··· RECORDED INFORMATION

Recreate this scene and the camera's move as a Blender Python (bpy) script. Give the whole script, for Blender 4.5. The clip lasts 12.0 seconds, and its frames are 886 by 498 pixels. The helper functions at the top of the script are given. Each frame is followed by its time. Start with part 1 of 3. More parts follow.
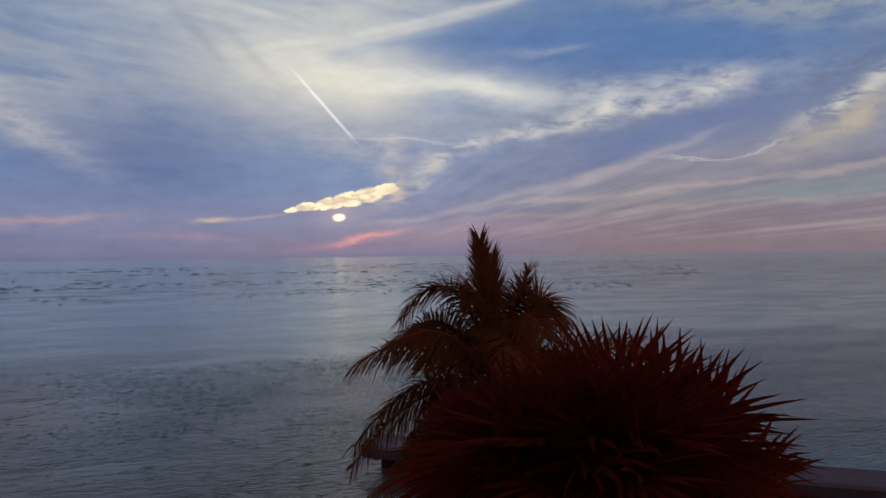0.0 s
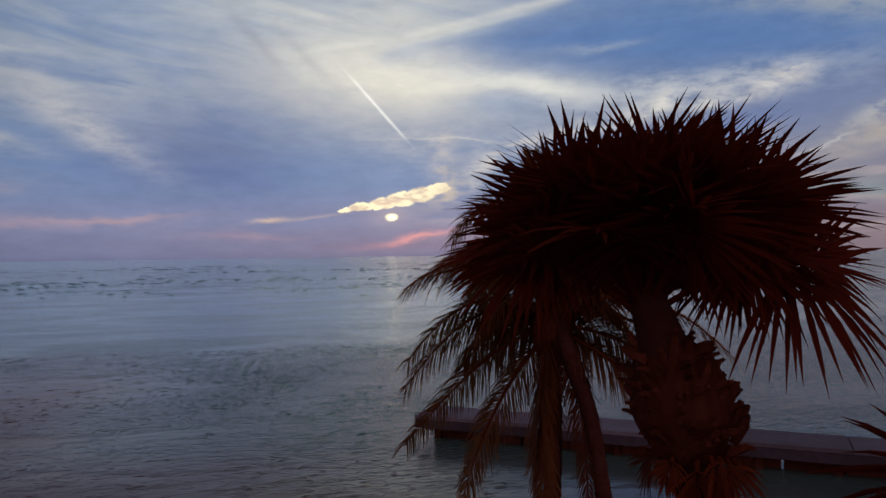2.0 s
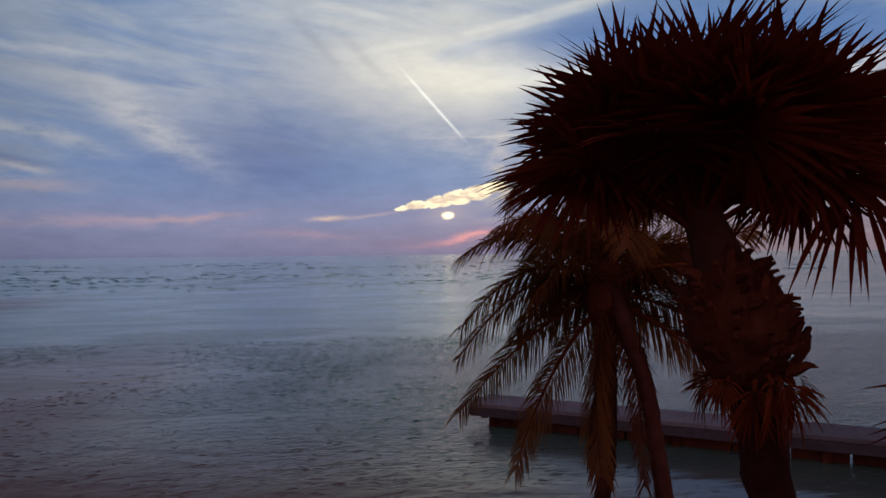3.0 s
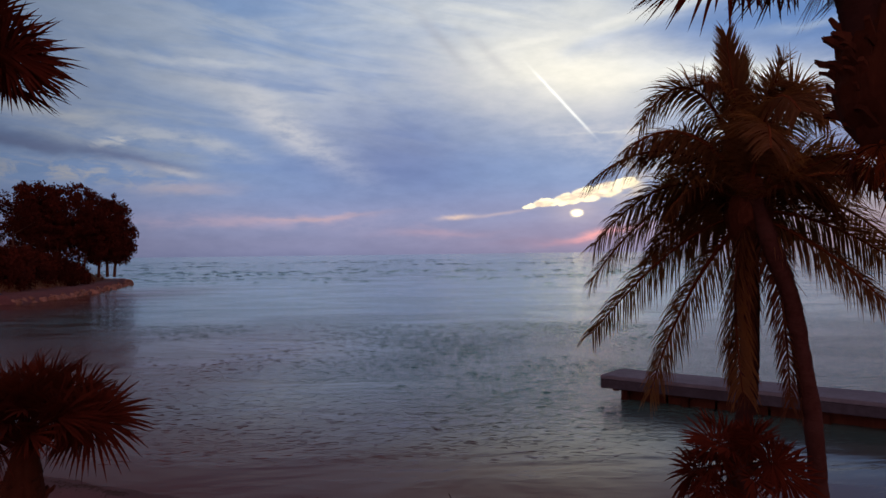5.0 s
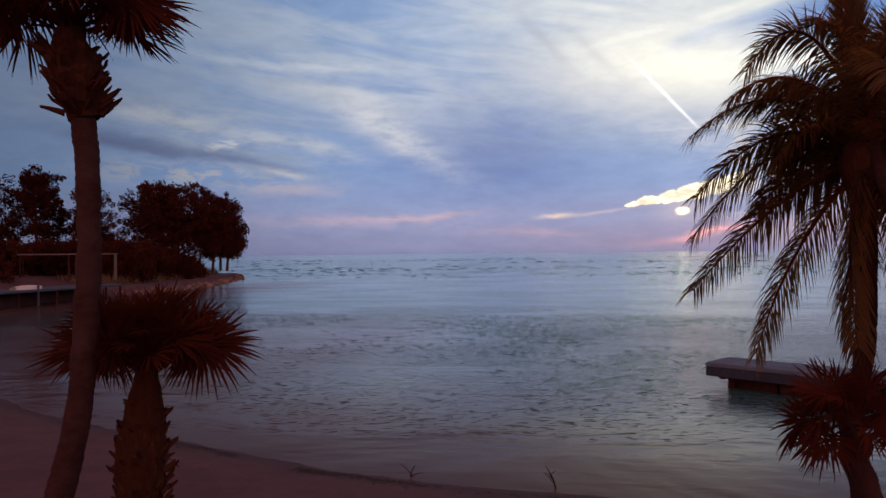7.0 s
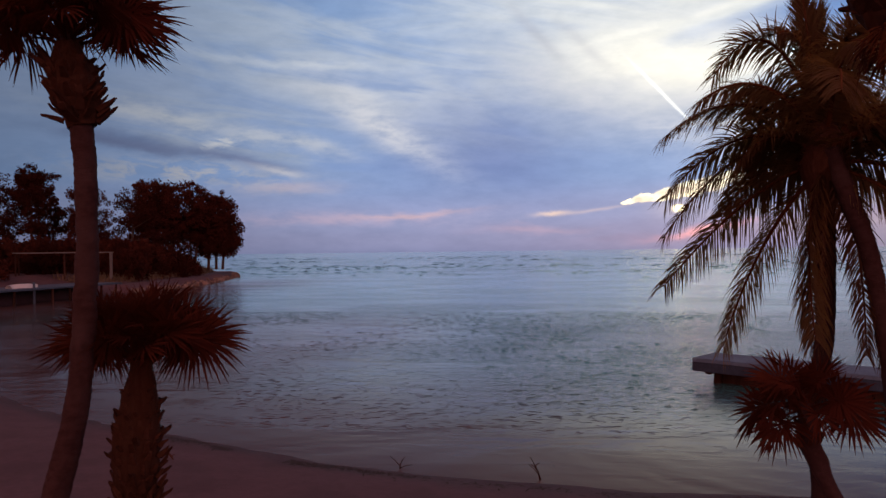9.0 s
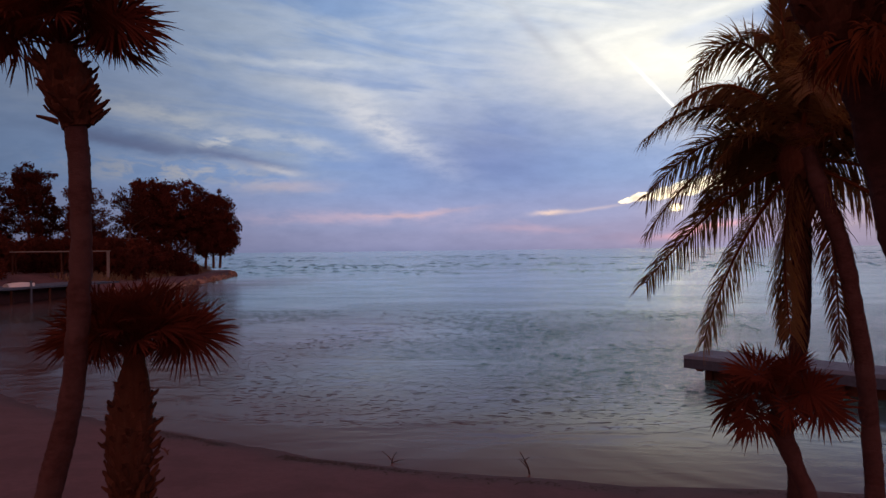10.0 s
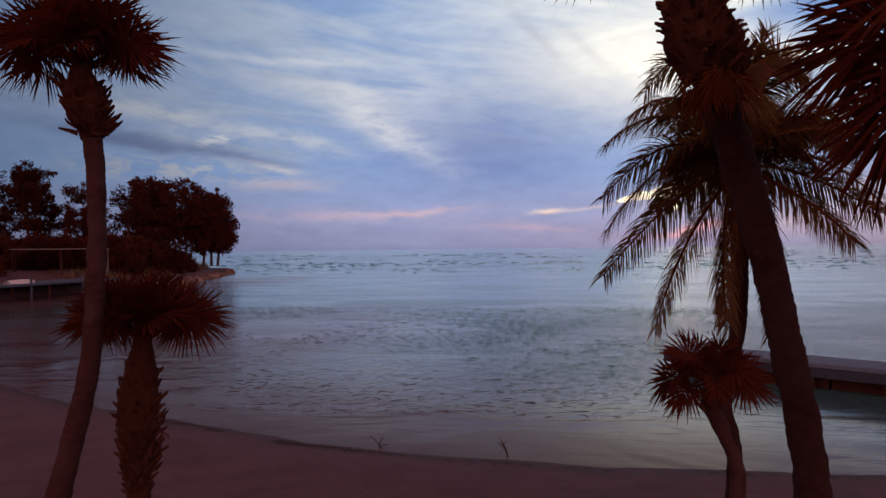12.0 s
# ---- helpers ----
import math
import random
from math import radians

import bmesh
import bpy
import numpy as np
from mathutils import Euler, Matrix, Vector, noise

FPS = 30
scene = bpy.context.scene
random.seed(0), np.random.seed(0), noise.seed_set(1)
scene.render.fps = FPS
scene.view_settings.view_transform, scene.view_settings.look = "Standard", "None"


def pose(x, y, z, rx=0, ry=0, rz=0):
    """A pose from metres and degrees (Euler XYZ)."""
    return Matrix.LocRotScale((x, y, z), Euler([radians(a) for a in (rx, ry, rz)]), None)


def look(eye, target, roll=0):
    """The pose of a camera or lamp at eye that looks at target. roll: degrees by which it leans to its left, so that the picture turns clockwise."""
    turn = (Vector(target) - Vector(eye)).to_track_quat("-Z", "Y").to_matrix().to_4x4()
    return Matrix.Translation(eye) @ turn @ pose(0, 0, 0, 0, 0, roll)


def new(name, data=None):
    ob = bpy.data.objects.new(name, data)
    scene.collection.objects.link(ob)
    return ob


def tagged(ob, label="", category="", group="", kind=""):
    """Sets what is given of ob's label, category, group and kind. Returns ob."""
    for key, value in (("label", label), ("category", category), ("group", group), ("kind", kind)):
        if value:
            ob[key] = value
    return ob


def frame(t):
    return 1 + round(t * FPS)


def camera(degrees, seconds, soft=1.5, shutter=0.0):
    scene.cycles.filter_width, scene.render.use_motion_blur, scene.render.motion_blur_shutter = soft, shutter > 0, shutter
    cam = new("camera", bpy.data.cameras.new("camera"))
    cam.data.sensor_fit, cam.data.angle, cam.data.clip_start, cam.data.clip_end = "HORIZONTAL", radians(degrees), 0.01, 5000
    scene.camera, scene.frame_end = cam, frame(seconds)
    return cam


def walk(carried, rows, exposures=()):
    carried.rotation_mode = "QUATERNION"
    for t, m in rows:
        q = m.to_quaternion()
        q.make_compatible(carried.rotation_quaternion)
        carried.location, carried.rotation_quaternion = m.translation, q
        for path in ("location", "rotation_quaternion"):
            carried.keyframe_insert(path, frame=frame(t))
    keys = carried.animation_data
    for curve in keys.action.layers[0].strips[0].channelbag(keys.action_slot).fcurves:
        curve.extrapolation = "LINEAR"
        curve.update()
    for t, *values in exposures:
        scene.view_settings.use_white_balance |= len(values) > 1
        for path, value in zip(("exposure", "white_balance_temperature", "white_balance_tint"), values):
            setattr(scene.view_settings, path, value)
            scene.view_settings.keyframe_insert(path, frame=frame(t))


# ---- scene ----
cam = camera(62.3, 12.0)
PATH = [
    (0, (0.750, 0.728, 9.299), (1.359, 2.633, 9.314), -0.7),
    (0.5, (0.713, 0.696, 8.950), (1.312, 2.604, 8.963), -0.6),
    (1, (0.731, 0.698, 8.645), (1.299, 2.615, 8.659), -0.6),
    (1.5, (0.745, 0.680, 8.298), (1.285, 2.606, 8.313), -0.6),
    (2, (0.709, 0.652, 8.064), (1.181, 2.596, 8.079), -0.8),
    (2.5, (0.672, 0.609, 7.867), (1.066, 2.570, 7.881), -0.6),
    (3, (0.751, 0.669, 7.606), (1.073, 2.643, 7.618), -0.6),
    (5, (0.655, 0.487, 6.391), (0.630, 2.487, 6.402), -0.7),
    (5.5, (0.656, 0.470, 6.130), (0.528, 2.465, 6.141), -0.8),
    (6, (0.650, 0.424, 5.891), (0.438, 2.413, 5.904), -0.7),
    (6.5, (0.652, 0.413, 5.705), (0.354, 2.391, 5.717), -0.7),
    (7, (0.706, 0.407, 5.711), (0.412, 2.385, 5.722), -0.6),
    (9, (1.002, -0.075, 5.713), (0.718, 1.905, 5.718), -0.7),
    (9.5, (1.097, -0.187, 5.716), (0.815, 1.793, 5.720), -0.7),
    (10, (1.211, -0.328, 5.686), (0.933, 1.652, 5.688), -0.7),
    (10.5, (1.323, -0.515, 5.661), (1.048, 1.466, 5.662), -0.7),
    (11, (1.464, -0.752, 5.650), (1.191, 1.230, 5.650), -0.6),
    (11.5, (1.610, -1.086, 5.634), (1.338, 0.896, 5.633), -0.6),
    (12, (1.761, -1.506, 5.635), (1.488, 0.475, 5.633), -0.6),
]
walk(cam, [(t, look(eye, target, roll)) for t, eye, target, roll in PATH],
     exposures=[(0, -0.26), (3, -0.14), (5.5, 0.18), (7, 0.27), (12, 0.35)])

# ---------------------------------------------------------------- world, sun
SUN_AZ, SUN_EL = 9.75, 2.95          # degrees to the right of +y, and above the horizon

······

EXERCISE DESCRIPTION:
Go through the listing above and quote it exactly, apart from its images.

OUTPUT BELOW:
Recreate this scene and the camera's move as a Blender Python (bpy) script. Give the whole script, for Blender 4.5. The clip lasts 12.0 seconds, and its frames are 886 by 498 pixels. The helper functions at the top of the script are given. Each frame is followed by its time. Start with part 1 of 3. More parts follow.
0.0 s
2.0 s
3.0 s
5.0 s
7.0 s
9.0 s
10.0 s
12.0 s
# ---- helpers ----
import math
import random
from math import radians

import bmesh
import bpy
import numpy as np
from mathutils import Euler, Matrix, Vector, noise

FPS = 30
scene = bpy.context.scene
random.seed(0), np.random.seed(0), noise.seed_set(1)
scene.render.fps = FPS
scene.view_settings.view_transform, scene.view_settings.look = "Standard", "None"


def pose(x, y, z, rx=0, ry=0, rz=0):
    """A pose from metres and degrees (Euler XYZ)."""
    return Matrix.LocRotScale((x, y, z), Euler([radians(a) for a in (rx, ry, rz)]), None)


def look(eye, target, roll=0):
    """The pose of a camera or lamp at eye that looks at target. roll: degrees by which it leans to its left, so that the picture turns clockwise."""
    turn = (Vector(target) - Vector(eye)).to_track_quat("-Z", "Y").to_matrix().to_4x4()
    return Matrix.Translation(eye) @ turn @ pose(0, 0, 0, 0, 0, roll)


def new(name, data=None):
    ob = bpy.data.objects.new(name, data)
    scene.collection.objects.link(ob)
    return ob


def tagged(ob, label="", category="", group="", kind=""):
    """Sets what is given of ob's label, category, group and kind. Returns ob."""
    for key, value in (("label", label), ("category", category), ("group", group), ("kind", kind)):
        if value:
            ob[key] = value
    return ob


def frame(t):
    return 1 + round(t * FPS)


def camera(degrees, seconds, soft=1.5, shutter=0.0):
    scene.cycles.filter_width, scene.render.use_motion_blur, scene.render.motion_blur_shutter = soft, shutter > 0, shutter
    cam = new("camera", bpy.data.cameras.new("camera"))
    cam.data.sensor_fit, cam.data.angle, cam.data.clip_start, cam.data.clip_end = "HORIZONTAL", radians(degrees), 0.01, 5000
    scene.camera, scene.frame_end = cam, frame(seconds)
    return cam


def walk(carried, rows, exposures=()):
    carried.rotation_mode = "QUATERNION"
    for t, m in rows:
        q = m.to_quaternion()
        q.make_compatible(carried.rotation_quaternion)
        carried.location, carried.rotation_quaternion = m.translation, q
        for path in ("location", "rotation_quaternion"):
            carried.keyframe_insert(path, frame=frame(t))
    keys = carried.animation_data
    for curve in keys.action.layers[0].strips[0].channelbag(keys.action_slot).fcurves:
        curve.extrapolation = "LINEAR"
        curve.update()
    for t, *values in exposures:
        scene.view_settings.use_white_balance |= len(values) > 1
        for path, value in zip(("exposure", "white_balance_temperature", "white_balance_tint"), values):
            setattr(scene.view_settings, path, value)
            scene.view_settings.keyframe_insert(path, frame=frame(t))


# ---- scene ----
cam = camera(62.3, 12.0)
PATH = [
    (0, (0.750, 0.728, 9.299), (1.359, 2.633, 9.314), -0.7),
    (0.5, (0.713, 0.696, 8.950), (1.312, 2.604, 8.963), -0.6),
    (1, (0.731, 0.698, 8.645), (1.299, 2.615, 8.659), -0.6),
    (1.5, (0.745, 0.680, 8.298), (1.285, 2.606, 8.313), -0.6),
    (2, (0.709, 0.652, 8.064), (1.181, 2.596, 8.079), -0.8),
    (2.5, (0.672, 0.609, 7.867), (1.066, 2.570, 7.881), -0.6),
    (3, (0.751, 0.669, 7.606), (1.073, 2.643, 7.618), -0.6),
    (5, (0.655, 0.487, 6.391), (0.630, 2.487, 6.402), -0.7),
    (5.5, (0.656, 0.470, 6.130), (0.528, 2.465, 6.141), -0.8),
    (6, (0.650, 0.424, 5.891), (0.438, 2.413, 5.904), -0.7),
    (6.5, (0.652, 0.413, 5.705), (0.354, 2.391, 5.717), -0.7),
    (7, (0.706, 0.407, 5.711), (0.412, 2.385, 5.722), -0.6),
    (9, (1.002, -0.075, 5.713), (0.718, 1.905, 5.718), -0.7),
    (9.5, (1.097, -0.187, 5.716), (0.815, 1.793, 5.720), -0.7),
    (10, (1.211, -0.328, 5.686), (0.933, 1.652, 5.688), -0.7),
    (10.5, (1.323, -0.515, 5.661), (1.048, 1.466, 5.662), -0.7),
    (11, (1.464, -0.752, 5.650), (1.191, 1.230, 5.650), -0.6),
    (11.5, (1.610, -1.086, 5.634), (1.338, 0.896, 5.633), -0.6),
    (12, (1.761, -1.506, 5.635), (1.488, 0.475, 5.633), -0.6),
]
walk(cam, [(t, look(eye, target, roll)) for t, eye, target, roll in PATH],
     exposures=[(0, -0.26), (3, -0.14), (5.5, 0.18), (7, 0.27), (12, 0.35)])

# ---------------------------------------------------------------- world, sun
SUN_AZ, SUN_EL = 9.75, 2.95          # degrees to the right of +y, and above the horizon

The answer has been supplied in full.